Grâce à ma mère et à sa sagesse, je ne crains pas la mort. Elle
était ma meilleure amie et mon meilleur professeur. Chaque fois que
nous nous laissions, que ce soit pour aller au lit ou parce que l'un
de nous devait partir en voyage, elle disait : « Je te vois demain
matin ». C'est une promesse qu'elle a toujours tenue.
Mon grand-père
était pasteur et, en ce temps-là, au tournant du siècle, chaque fois
qu'un membre de la petite communauté décédait, la dépouille était
exposée dans le salon du pasteur. Pour une petite fille de huit ans,
c'est une expérience qui peut être effrayante.
Un jour, mon grand-père
prit ma mère dans ses bras, l'amena dans le salon et lui demanda de
toucher le mur.
« Comment c'est, Bobbie? », demanda-t-il.
« Eh bien,
c'est dur et froid », répondit-elle.
Puis il la mena vers le cercueil
et dit : « Bobbie, je vais te demander la chose la plus difficile que je
te demanderai jamais. Or, si tu le fais, tu n'auras plus jamais peur de
la mort. Je veux que tu touches le visage de M. Smith. »
Parce qu'elle
aimait son père et qu'elle lui faisait confiance, elle pu faire ce
qu'il demandait. « Alors? », demanda mon grand-père. « Papa, dit-elle,
c'est comme le mur. »
« C'est vrai, dit-il. C'est une vielle maison et
notre ami, M. Smith, a déménagé et, Bobbie, il n'y a aucune raison
d'avoir peur d'une vieille maison. »
La leçon s'enracina et porta
fruit pour le reste de sa vie. Elle ne craignait absolument pas la mort.
Huit heures avant de nous quitter, elle fit une demande inhabituelle.
Comme nous étions tous autour de son lit à retenir nos larmes, elle dit
: « N'apportez pas de fleurs sur ma tombe parce que je ne serai pas là.
Lorsque je me débarrasserai de ce corps, je m'envolerai vers l'Europe.
Votre père ne voulait pas m'y emmener. » La chambre s'emplit de rires et
les larmes disparurent pour le reste de la nuit.

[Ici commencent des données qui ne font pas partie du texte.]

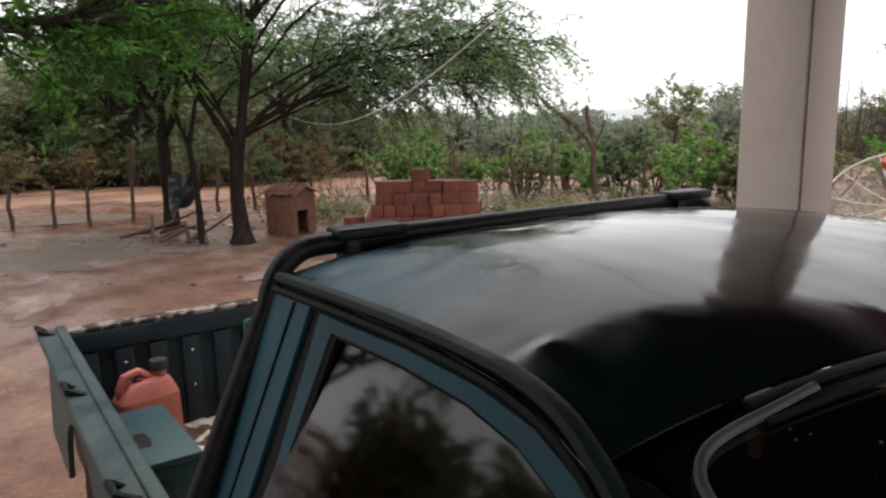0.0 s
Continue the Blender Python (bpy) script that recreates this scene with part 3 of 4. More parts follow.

Comme nous l'embrassions et lui souhaitions bonne nuit, elle sourit
et dit :
« À demain matin! »
Toutefois, à 6 h 15 le lendemain, je reçus un
appel du médecin me disant qu'elle s'était envolée vers l'Europe.
Deux
jours plus tard, nous étions à l'appartement de mes parents en train
d'examiner les effets personnels de ma mère lorsque nous trouvâmes une
énorme pile de ses écrits. Comme j'ouvrais le paquet, une feuille tomba
sur le plancher.
C'était le poème qui suit. Je ne sais pas si elle
l'avait écrit elle-même ou si quelqu'un d'autre l'avait fait et qu'elle
l'avait conservé précieusement. Tout ce que je sais, c'est qu'il s'agit
de la seule feuille qui soit tombée; on pouvait y lire ceci :
L'héritage
Lorsque je mourrai, donnez tout ce qui reste de moi aux
enfants.
Si vous devez pleurer, pleurez pour vos frères qui marchent à vos côtés.
Mettez vos bras autour de quelqu'un et donnez-lui ce que vous voudriez
me donner.
Je veux vous quitter avec quelque chose, quelque chose de mieux que des
mots ou des paroles.
Cherchez-moi dans les gens que j'ai connus et
aimés.
Et si vous ne pouvez vivre sans moi, alors laissez-moi vivre dans vos
yeux, dans votre esprit et dans vos gestes tendres. Vous pouvez m'aimer
davantage en prenant d'autres mains et en laissant libres les enfants
qui ont besoin de liberté.
L'amour ne meurt pas, seules les personnes meurent.
Ainsi, quand l'amour sera tout ce qui reste de moi...
Donnez-moi...
Mon père et moi échangeâmes un sourire, car nous
ressentions sa présence et nous étions encore une fois le matin.